Она сообщила ему новости по дороге, обращаясь к ветровому стеклу и пересыпая речь медицинскими терминами, которых нахваталась от докторов за последние годы. Когда она замолчала, Алек внезапно почувствовал себя ребенком, который в каком-то диком страшном сне оказался за рулем отцовской машины. Как им вписаться в следующий поворот? Как остановиться? Потеряв голову, он пытался найти нужные слова (ведь может же быть, что ситуация не так безнадежна?), но когда пришел момент их высказать, когда от него потребовалась всего лишь искренность сродни той, что демонстрируется в американских мыльных операх по пять вечеров в неделю, он не смог выдавить из себя ни звука. И хотя он уже представил, как притормаживает у обочины, чтобы обнять ее, выставляя напоказ свою боль, он не сделал этого из страха, что любые его слова или жесты окажутся до вульгарности неуместными.
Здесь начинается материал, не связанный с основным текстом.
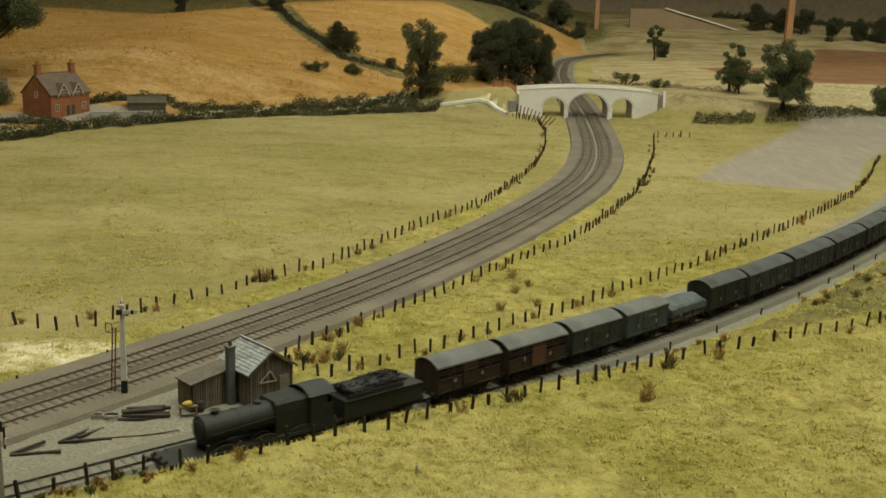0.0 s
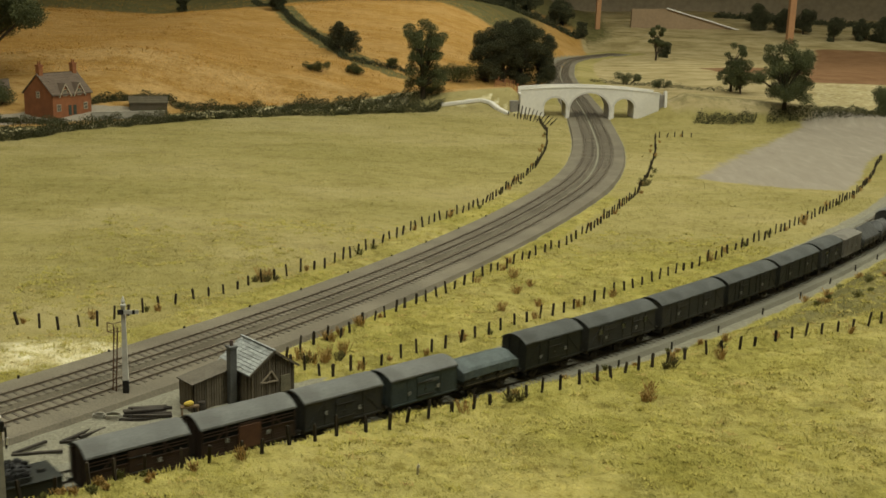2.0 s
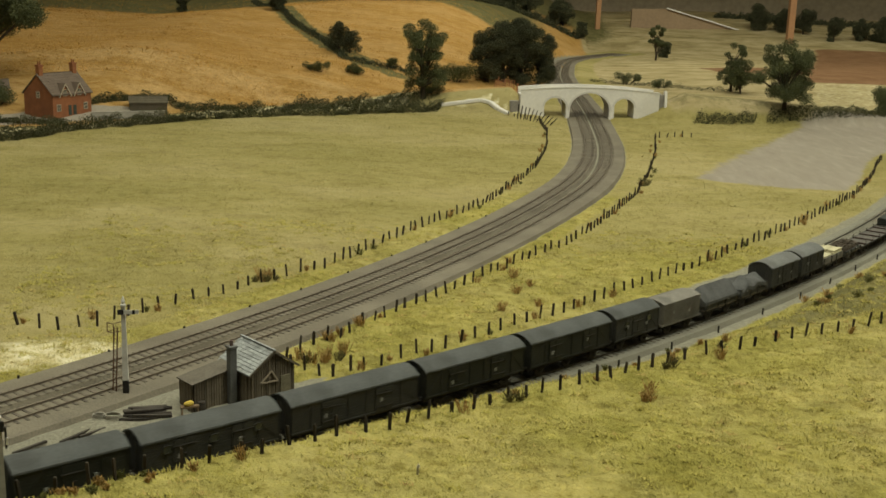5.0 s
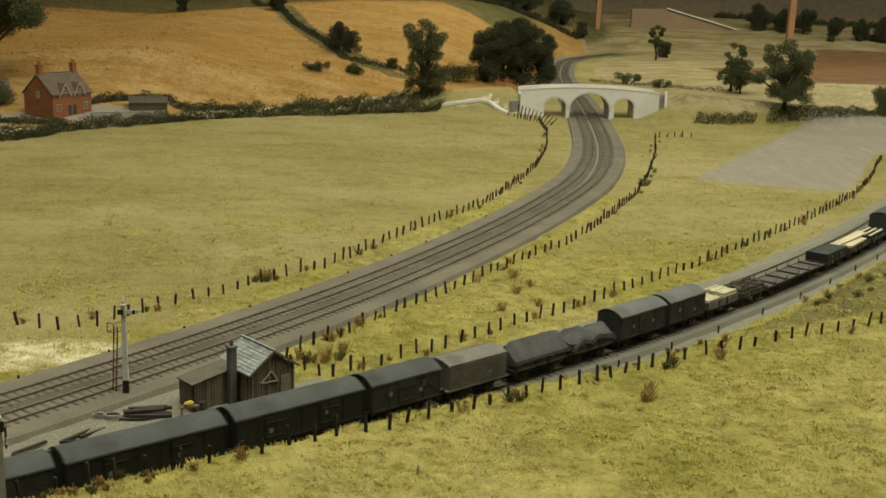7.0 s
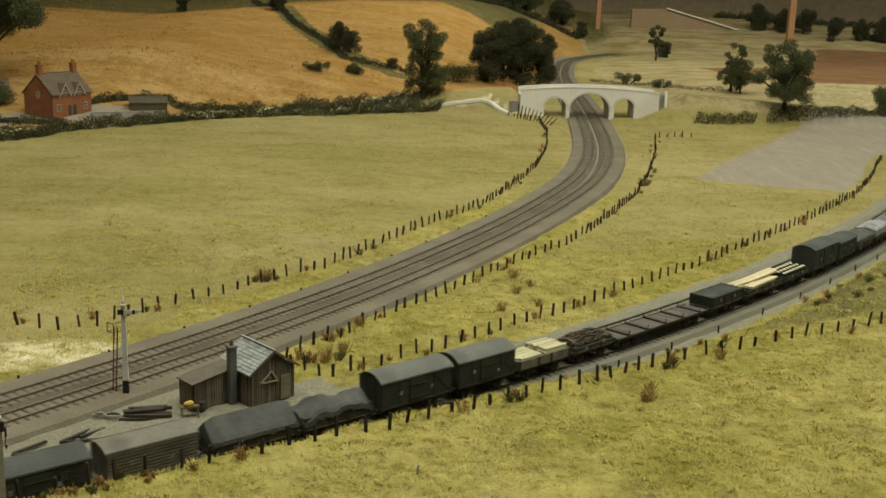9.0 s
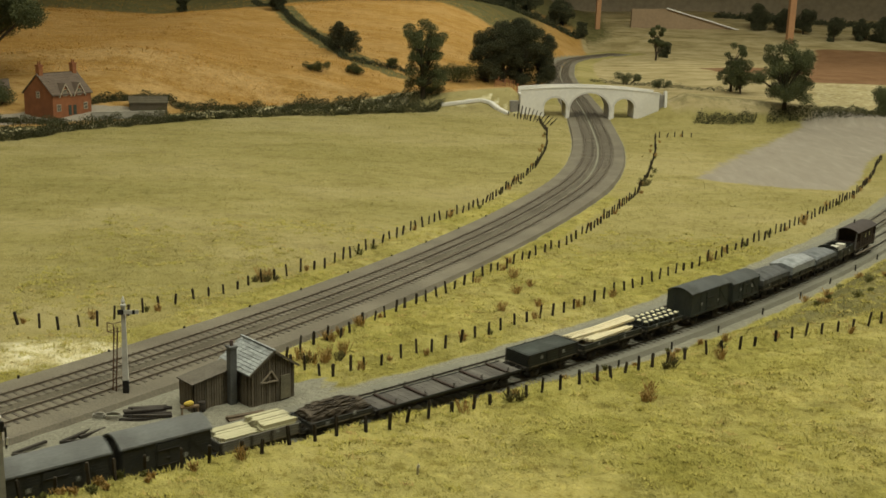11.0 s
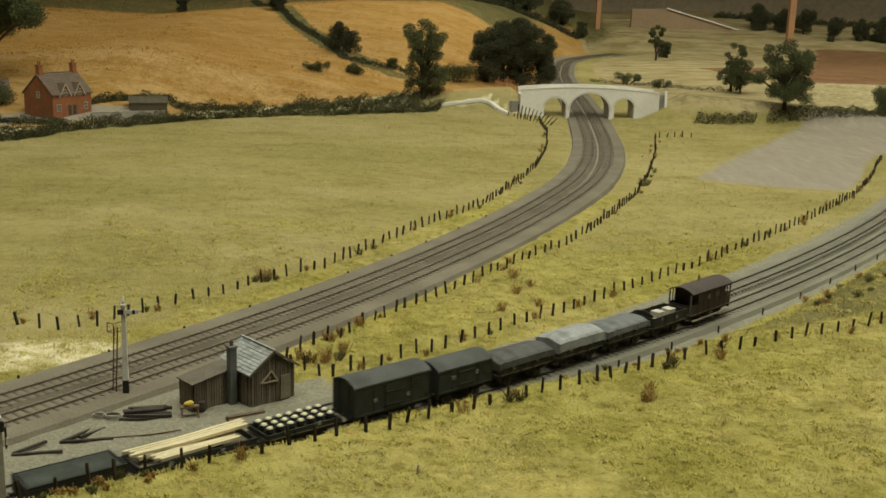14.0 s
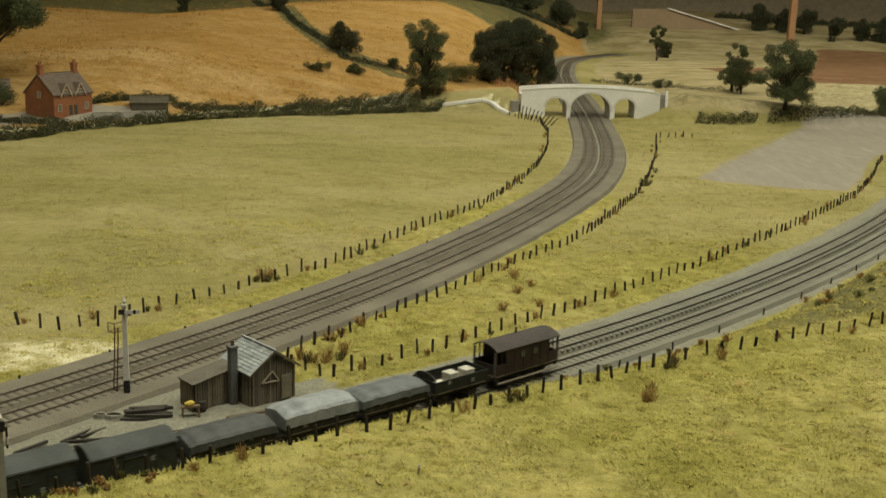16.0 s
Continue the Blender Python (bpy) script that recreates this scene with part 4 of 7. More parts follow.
    for x0, x1, levels in ((-L / 2 + 0.002, 0.000, 3), (0.0005, L / 2 - 0.002, 4)):
        for lvl in range(levels):
            for j in range(6):
                y = -0.0120 + j * 0.0048 + rng.uniform(-0.0005, 0.0005)
                bm = B()
                box(bm, x0 + rng.uniform(0, 0.004), x1 - rng.uniform(0, 0.003), y - 0.0021, y + 0.0021, 0.0150 + lvl * 0.0033, 0.0150 + lvl * 0.0033 + 0.0030)
                part("board", bm, pale_board, t)
    t, L = vehicle("open_wagon", 1.822, 1.888, "low open wagon heaped with rusty brown scrap")
    open_body(t, L, DARK_GREY, 0.0195, rows=2)
    bm = B()
    for i in range(300):
        x, y = rng.uniform(-L / 2 + 0.004, L / 2 - 0.004), rng.uniform(-0.0130, 0.0130)
        z = 0.0185 + 0.0110 * (1 - (y / 0.017) ** 2) * (1 - (2 * x / L) ** 4) * rng.uniform(0.5, 1)
        bar(bm, (x - rng.uniform(0.002, 0.006), y - rng.uniform(-0.003, 0.003), z), (x + rng.uniform(0.002, 0.006), y, z + rng.uniform(-0.001, 0.001)), rng.uniform(0.0007, 0.0015), 0.0011)
    extrude(bm, [(-0.0140, 0.0150), (0.0140, 0.0150), (0.0100, 0.0235), (0, 0.0262), (-0.0100, 0.0235)], -L / 2 + 0.003, L / 2 - 0.003)
    tagged(part("scrap", bm, SCRAP, t), kind="stuff")
    # long bogie flat
    DECK = mat("worn_grey_deck_boards", (0.098, 0.088, 0.074), 0.9, 0.35, 70, 600, 0.3, per_object=0.6)
    t, L = vehicle("bogie_flat_wagon", 1.896, 2.076, "long empty bogie flat wagon with cross bolsters")
    h = L / 2
    underframe(t, L, wheels=(-h * 0.80, -h * 0.58, h * 0.58, h * 0.80), r=0.0055)
    for i in range(24):
        bm = B()
        box(bm, -h + i * L / 24 + 0.0002, -h + (i + 1) * L / 24 - 0.0002, -0.0160, 0.0160, 0.0141, 0.0152)
        part("deck_plank", bm, DECK, t)
    for i in range(5):
        bm = B()
        x = -h + 0.018 + i * (L - 0.036) / 4
        box(bm, x - 0.0014, x + 0.0014, -0.0162, 0.0162, 0.0152, 0.0172)
        part("bolster", bm, BROWN, t)
        for s in (-1, 1):
            bm = B()
            bar(bm, (x, s * 0.0155, 0.0172), (x, s * 0.0155, 0.0215), 0.0008, 0.0008)
            part("stanchion", bm, IRON, t)
    bm = B()
    for s in (-1, 1):
        box(bm, -h, h, s * 0.0160 - 0.0004, s * 0.0160 + 0.0004, 0.0140, 0.0160)
    part("side_rail", bm, DARK_GREY, t)
    t, L = vehicle("open_wagon", 2.087, 2.163, "black open wagon with a dark green load inside")
    open_body(t, L, BLACKISH, 0.0275, rows=5)
    bm = B()
    box(bm, -L / 2 + 0.002, L / 2 - 0.002, -0.0147, 0.0147, 0.0149, 0.0274)
    part("load", bm, mat("dark_green_load", (0.030, 0.034, 0.028), 0.7, 0.4, 60, 400, 0.4, dirt=(0.085, 0.10, 0.085), dirt_amount=0.5), t, "dark green sheeted load", bevel=0.001)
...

Еще, возможно, из страха перед тем, что могло бы случиться, сумей он выразить свои чувства.

В «Бруклендзе» она вежливо поблагодарила его за то, что подвез. Дождь перестал, тучи рассеялись, и вечер оказался неожиданно тихим и лазорево-ясным. Он вошел в дом, чтобы приготовить чай (на следующий день он обнаружил, что чашки так и остались нетронутыми), потом понаблюдал за Алисой из окна на втором этаже – как она ходит по саду, от клумбы к клумбе, и с екнувшим сердцем усмотрел в этом обряд прощания.

К восьми она легла в постель. Он сел за кухонный стол и написал Ларри жесткое, натянутое, яростное, жалостливое письмо («Помнишь нас? Свою семью?»), которое тут же порвал, спрятал клочки в стаканчик из-под йогурта, а стаканчик засунул поглубже в мусорное ведро. Позже он поговорил с Ларри по телефону и, поняв по голосу, что тот потрясен, почувствовал, что гнев испарился, сменился желанием всецело поручить себя заботам брата, положиться на него. Они проговорили почти полчаса, когда Ларри сказал с такой нежностью, что Алек не отважился ответить: «Я приеду, братишка. Продержишься?»


Опустив страницы на колени, Алек закрыл глаза, снял очки и потер переносицу. Он уже долго работал при неверном свете одинокой лампы, и от напряжения у него разболелась голова. Когда он открыл глаза, его взгляд упал на остатки кирпичной стены, сплошь увитые кремовыми и розовыми розами, – когда-то эта стена полностью отделяла террасу от сада, но при жизни отца ее разобрали, оставив только небольшой участок для цветов. Это были розы Алисы, и, взглянув на них, он увидел ее – образ, видение, уже начавшее тускнеть: быстрыми, точными движениями она обрывала увядшие бутоны. Насекомые прятались во влажной сердцевине цветов и, возможно, разрушали их. Иногда они заползали под манжеты ее блузки, и она вытряхивала их оттуда, не то чтобы с безразличием, но и без лишней брезгливости. Она была не из тех женщин, которые визжат при виде паука или мыши. Не раз он видел, как она усмиряла внезапно выскочивших из-за поворота огромных псов. А история о том, как она дала отпор пьянчуге, который размахивал перед ней разбитой бутылкой на многоэтажной автостоянке в Бате, давно стала их любимым семейным преданием. Как же еще было вести себя дочери героя Арнема, который – вылитый Ларри в версии сороковых годов – гордо взирал из серебряной рамки, стоящей вместе с фотографиями других предков на ореховом серванте в столовой.

До сих пор мужество ей не изменяло. С самого начала она говорила о том, что «надо жить с этим», что означало вести себя достойно и не впадать в истерику. Но кому по силам сопротивляться болезни, которая, казалось, обладает собственным коварным разумом? Которая ненавидит жизнь, но с упоением ею питается? Однажды наступит день или ночь, такая ночь, как сейчас, и она не сможет больше «жить с этим», и кому-то другому придется держать удар. Что тогда? Он посмотрел на рукопись. «Удары молотков, стук металла о камень, звук торжествующий, но в то же время насмешливый».